"Le Guide du démocrate", un essai malin très critique et un voyage au cœur de la société occidentale contemporaine où chacun a des centaines d’amis sur Facebook mais passe ses soirées bien seul.
La démocratie, sa version light , celle qui nous gouverne, c’est le verre d’eau de Vichy qui fait avaler la pilule. Dans notre vidéosphère, où règne la propagande de masse, il n’est pas si sot de délirer sur ce magnifique système d’une voix pour un homme – le pire système à l’exclusion de tous les autres. Dans le Guide du démocrate, Éric Arlix et Jean- Charles Massera s’astreignent à un gai dynamitage de ce sacré principe, hérité de la Grèce, mais, comme elle, en faillite. Les éditions Lignes se sont fait mieux connaître en redonnant vie aux vieilles idées révolutionnaires de Badiou, c’est dire si les clés offertes par cette petite collection peuvent mener loin.
Pour Arlix et Massera, le prototype du démocrate, c’est Kevin, un homme moyen. Il n’est pas « démocrate » parce qu’il respecte le point de vue de l’autre, qui d’ailleurs n’en a pas. Il l’est parce qu’il a sur le dos le maillot d’un État baptisé démocratie. Les yeux fermés, il se livre en aveugle au destin qui l’entraîne : la marchandisation du monde et la « déliaison sociale ». Son bonheur n’est pas dans le pré, il est « d’échapper aux problèmes ». En obéissant aux recettes délivrées par les médias, la mode, la pub, il peut s’en sortir. Tout seul. Bref, la démocratie n’est plus qu’un dénominateur commun qui régule, au mieux, le « marché » mondial. Le bon ordre des choses vu de Wall Street.

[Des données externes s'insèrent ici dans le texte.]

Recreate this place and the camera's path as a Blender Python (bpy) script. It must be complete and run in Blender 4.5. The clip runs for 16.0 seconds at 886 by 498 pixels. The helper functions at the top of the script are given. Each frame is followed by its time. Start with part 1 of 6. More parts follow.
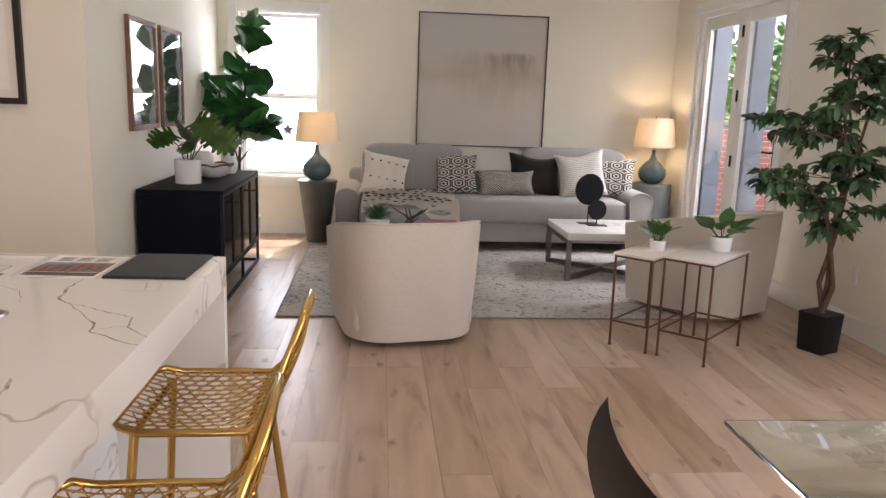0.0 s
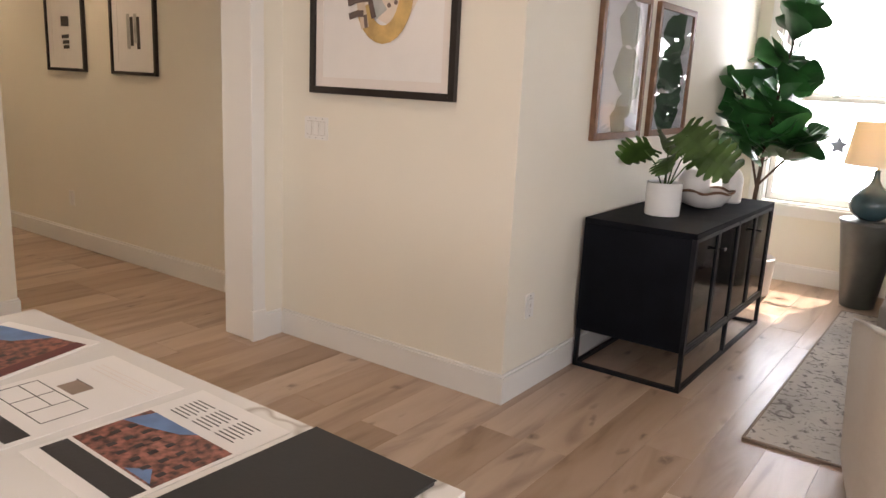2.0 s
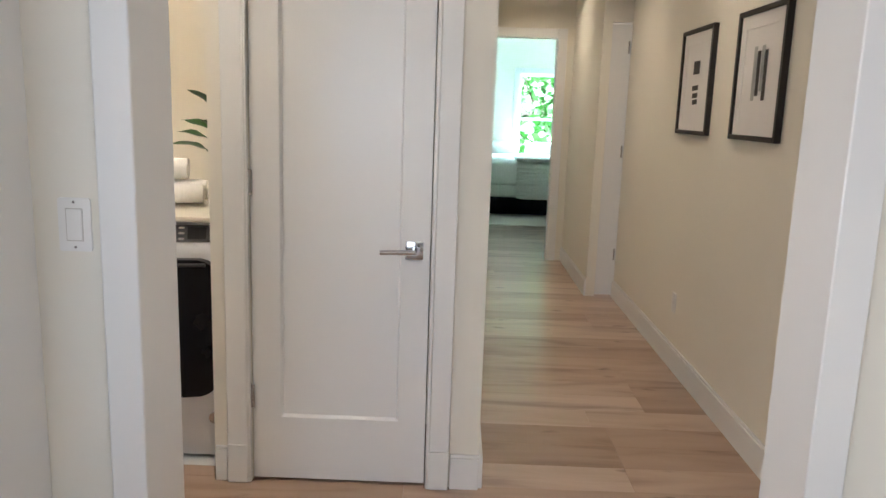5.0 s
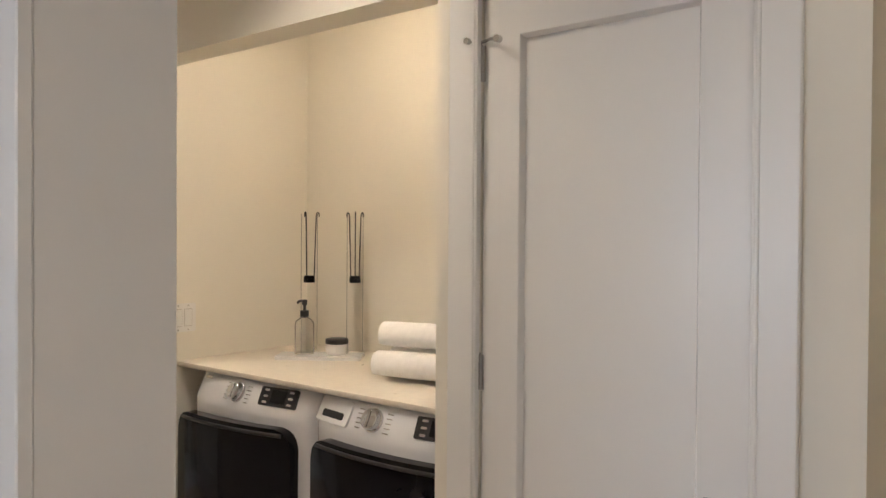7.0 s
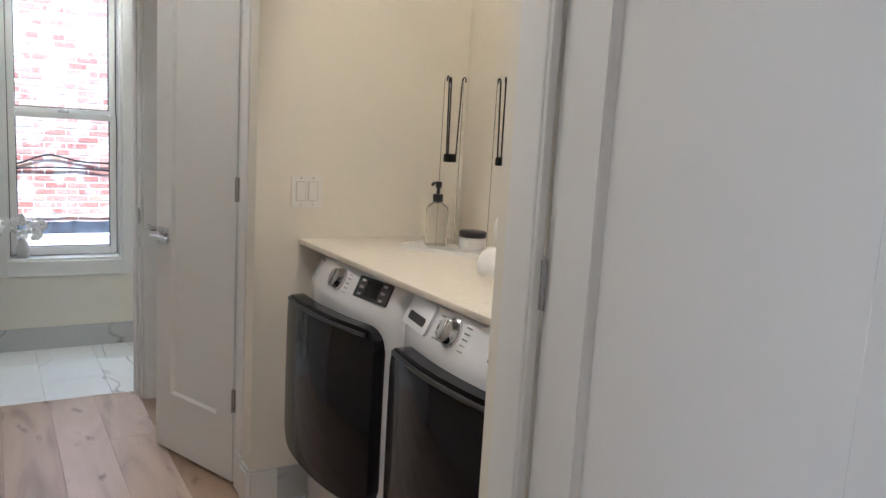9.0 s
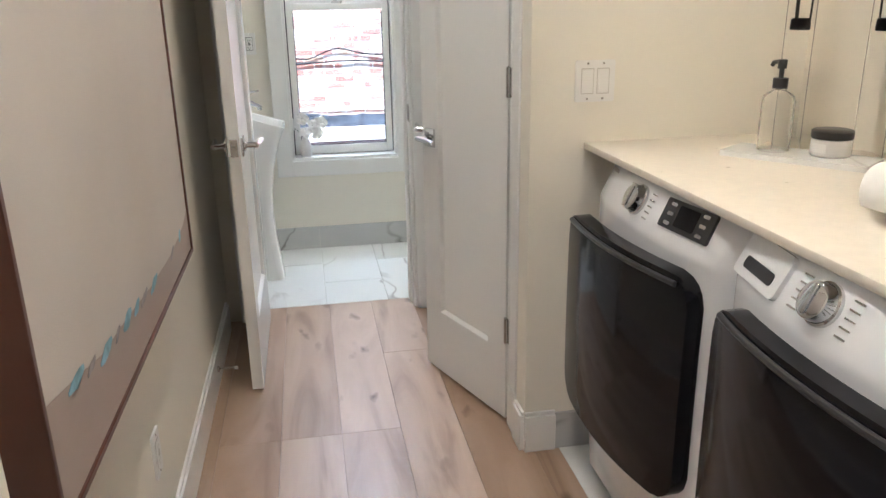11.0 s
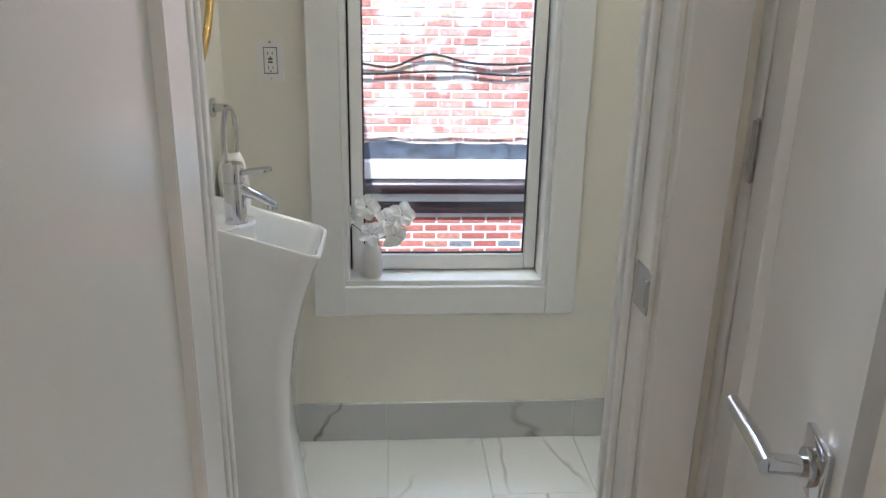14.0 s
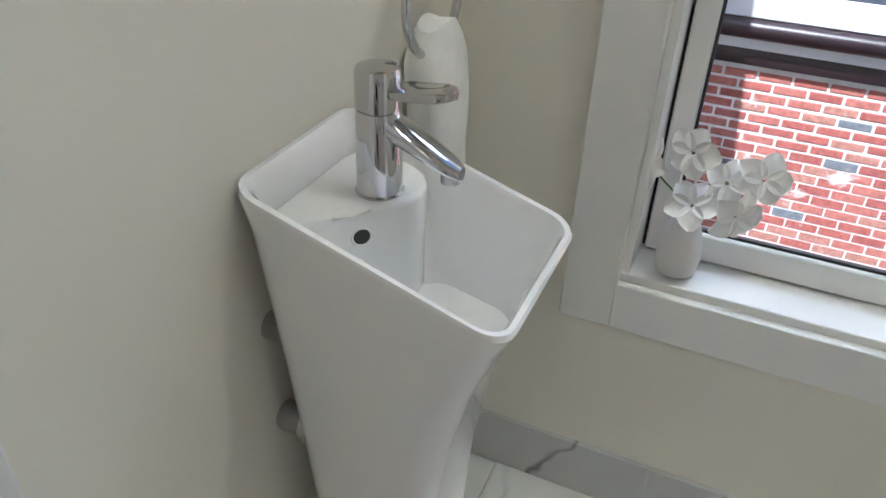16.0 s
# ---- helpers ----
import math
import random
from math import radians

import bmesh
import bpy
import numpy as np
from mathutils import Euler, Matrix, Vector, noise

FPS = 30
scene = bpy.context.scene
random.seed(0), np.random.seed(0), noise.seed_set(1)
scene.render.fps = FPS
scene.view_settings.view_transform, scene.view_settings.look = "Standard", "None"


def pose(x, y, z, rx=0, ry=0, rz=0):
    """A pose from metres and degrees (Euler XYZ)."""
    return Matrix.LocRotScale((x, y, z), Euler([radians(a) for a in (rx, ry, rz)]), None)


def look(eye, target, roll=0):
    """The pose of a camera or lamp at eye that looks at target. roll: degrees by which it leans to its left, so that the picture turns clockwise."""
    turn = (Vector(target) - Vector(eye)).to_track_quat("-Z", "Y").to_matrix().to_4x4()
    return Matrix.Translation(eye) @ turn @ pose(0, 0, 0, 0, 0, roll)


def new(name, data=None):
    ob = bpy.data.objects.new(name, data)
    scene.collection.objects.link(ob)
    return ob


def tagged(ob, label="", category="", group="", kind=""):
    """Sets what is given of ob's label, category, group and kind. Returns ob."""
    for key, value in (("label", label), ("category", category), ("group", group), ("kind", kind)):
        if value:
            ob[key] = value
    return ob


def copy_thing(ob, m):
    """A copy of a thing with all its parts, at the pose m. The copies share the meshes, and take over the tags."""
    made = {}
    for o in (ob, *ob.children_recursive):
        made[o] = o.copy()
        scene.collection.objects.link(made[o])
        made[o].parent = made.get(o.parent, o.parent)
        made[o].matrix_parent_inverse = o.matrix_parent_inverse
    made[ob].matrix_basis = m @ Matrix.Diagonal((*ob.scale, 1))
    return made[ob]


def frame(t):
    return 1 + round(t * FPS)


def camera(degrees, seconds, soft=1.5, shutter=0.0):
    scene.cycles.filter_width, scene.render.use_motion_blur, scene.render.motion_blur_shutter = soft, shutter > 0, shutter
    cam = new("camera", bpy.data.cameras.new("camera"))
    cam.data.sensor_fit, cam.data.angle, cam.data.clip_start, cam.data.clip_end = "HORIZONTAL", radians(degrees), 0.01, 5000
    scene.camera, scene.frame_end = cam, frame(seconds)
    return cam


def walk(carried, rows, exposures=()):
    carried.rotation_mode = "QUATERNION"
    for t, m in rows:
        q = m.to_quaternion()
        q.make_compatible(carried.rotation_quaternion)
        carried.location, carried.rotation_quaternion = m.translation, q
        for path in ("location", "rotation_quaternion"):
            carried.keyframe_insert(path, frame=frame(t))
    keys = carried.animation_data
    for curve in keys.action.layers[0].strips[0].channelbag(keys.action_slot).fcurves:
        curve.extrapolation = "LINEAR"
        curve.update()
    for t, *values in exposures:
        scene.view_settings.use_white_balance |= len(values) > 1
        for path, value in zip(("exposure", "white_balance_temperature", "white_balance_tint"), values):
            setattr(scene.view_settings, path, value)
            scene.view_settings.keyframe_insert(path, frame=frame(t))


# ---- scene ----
cam = camera(60.9, 16.0)
PATH = [
    (0, (1.163, 0.917, 1.418), (1.336, 2.873, 1.034), 1.9),
    (0.4, (1.216, 1.224, 1.411), (1.037, 3.191, 1.095), 0.0),
    (0.5, (1.222, 1.304, 1.41), (0.995, 3.262, 1.076), 2.0),
    (1, (1.203, 1.718, 1.397), (0.649, 3.609, 1.055), 2.3),
    (1.5, (1.185, 2.136, 1.409), (0.352, 3.913, 1.024), 2.0),
    (2, (1.154, 2.579, 1.425), (0.021, 4.168, 0.985), 2.8),
    (2.5, (1.023, 2.987, 1.429), (-0.39, 4.32, 0.955), 2.4),
    (2.8, (0.935, 3.211, 1.429), (-0.647, 4.34, 0.958), 2.0),
    (3, (0.846, 3.359, 1.427), (-0.829, 4.352, 0.97), 2.1),
    (3.2, (0.755, 3.483, 1.434), (-0.994, 4.35, 0.998), 2.2),
    (5.3, (-0.494, 4.438, 1.443), (-2.451, 4.217, 1.094), 1.3),
    (5.5, (-0.602, 4.511, 1.442), (-2.54, 4.142, 1.111), 0.9),
    (6, (-0.878, 4.64, 1.473), (-2.722, 3.902, 1.233), 0.6),
    (6.5, (-1.164, 4.664, 1.493), (-2.878, 3.64, 1.389), -0.4),
    (7, (-1.453, 4.686, 1.499), (-3.028, 3.454, 1.473), 0.4),
    (7.5, (-1.728, 4.645, 1.533), (-3.158, 3.249, 1.461), 1.5),
    (8, (-1.977, 4.549, 1.461), (-3.292, 3.042, 1.437), 1.6),
    (8.5, (-2.16, 4.543, 1.453), (-3.322, 2.916, 1.39), 3.0),
    (9, (-2.216, 4.577, 1.404), (-3.244, 2.887, 1.106), 3.4),
    (9.2, (-2.234, 4.578, 1.39), (-3.203, 2.881, 0.965), 2.6),
    (11.3, (-2.433, 3.863, 1.386), (-2.638, 1.971, 0.771), -0.4),
    (11.5, (-2.458, 3.73, 1.395), (-2.583, 1.829, 0.786), -0.0),
    (12, (-2.482, 3.361, 1.386), (-2.514, 1.451, 0.795), 0.1),
    (12.5, (-2.48, 2.944, 1.378), (-2.487, 1.03, 0.798), -0.4),
    (13, (-2.474, 2.532, 1.374), (-2.464, 0.62, 0.787), 0.8),
    (13.5, (-2.429, 2.147, 1.378), (-2.501, 0.239, 0.784), 0.7),
    (14, (-2.435, 1.784, 1.362), (-2.573, -0.111, 0.736), 1.1),
    (14.5, (-2.442, 1.46, 1.362), (-2.548, -0.418, 0.683), 2.5),
    (15, (-2.42, 1.138, 1.34), (-2.445, -0.705, 0.564), 3.8),
    (15.5, (-2.413, 0.87, 1.279), (-2.046, -0.826, 0.284), 4.2),
    (16, (-2.428, 0.696, 1.269), (-1.772, -0.834, 0.161), 2.1),
]
walk(cam, [(t, look(eye, target, roll)) for t, eye, target, roll in PATH],
     [(0.0, 0.75, 6800, 20), (1.0, 0.85, 6750, 20), (2.0, 1.0, 6900, 20), (2.5, 1.2, 6500, 19), (3.2, 1.15, 5850, 15), (5.5, 1.3, 5600, 13), (6.0, 1.3, 5850, 14), (7.0, 1.05, 5850, 15), (7.5, 1.15, 5800, 15), (8.0, 0.95, 5700, 16), (8.5, 0.75, 5500, 14), (9.0, 1.0, 5150, 12), (11.5, 1.55, 5200, 11), (12.5, 1.3, 5200, 10), (13.0, 1.2, 5200, 11), (14.0, 0.95, 5300, 11), (14.5, 0.85, 5400, 11), (15.0, 1.0, 5250, 10), (15.5, 0.8, 5100, 8), (16.0, 0.85, 5300, 11)])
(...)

« Le démocrate vit, pense et agit en réseaux », il doit « trouver sa tribu ». Heureusement que nos bons samaritains de Facebook sont là pour faciliter les choses. Jusqu’au sublime, quand le « réseau social » permet d’organiser des apéros géants, comme Meetic règle l’amour.
Si vous voulez un exemple de la philo développée par Arlix et Massera, suivez les Bleus, en ce moment sur les écrans. Vous mettrez alors en commun votre intérêt pour onze garçons en culottes courtes. Le démocrate ne se mobilise que pour les grandes causes ; là, il met « en commun » : le foot, la télé-réalité, la burqa, la rumeur sur Carla ou Da Vinci Code. Passé cela, il tire le rideau, et le voisin peut crever tranquille, la gueule ouverte.
Le petit bouquin des éditions Lignes est très rigolo ; avec des têtes de chapitres comme « Météo, déodorant et page d’accueil, les outils de la démocratie », il dépeint avec sarcasme le fil de nos jours ordinaires. Où l’essence est faite de résignation : « Écoute, t’as un boulot, estime-toi heureux. » Est-ce parce qu’il ne l’est pas – heureux – que l’homme des métros, des bus et des trams voyage avec un MP3 sur les oreilles, alors que les autres compagnons de voyage ne sont qu’un « fond d’écran » ?
Partis dans le toboggan de la dérision, nos auteurs y vont à freins rompus, faisant l’éloge de la « soumission active », mais aussi de la « passive ». Où le démocrate, « effrayé par la complexité économique », fait semblant de comprendre les mensonges délivrés par les experts. Kerviel aurait pu citer nos auteurs comme témoins à son procès. Pour eux, le trader est un « mineur de l’écran plat », au sens de gueule noire, un damné de la Ferrari jaune prenant juste le temps de manger des sushis et de sauter une « bombasse ». Vite fait.
Le Guide du démocrate n’est pas sot, figé. Il sait que le monde change ; ainsi, les valeurs écolos deviennent marchandes. L’homme d’affaires n’est pas assigné au costard, il peut choisir des tongs et une chemise à fleurs pour vendre des éoliennes. Qui ne produisent rien et flinguent le paysage. Le « propre », le « durable », « l’alternatif » sont déjà des « valeurs » bien intégrées par les philosophes de Publicis.
Puisque l’avenir dure trop longtemps, et que ça fatigue, faisons donc du patin sur les rives de la Seine, du vélo dans les bois, visitons les parcs « d’attractions ». Faisons-nous mille « amis » sur Facebook et bouffons des pizzas tout seul devant un porno. C’est parce qu’ils aiment et luttent pour la démocratie qu’Arlix et Massera en moquent le simulacre qui nous afflige. Dans leur livre, il y a des pincées de Kafka, Orwell ou Huxley. Ce qui n’est pas de la petite bière.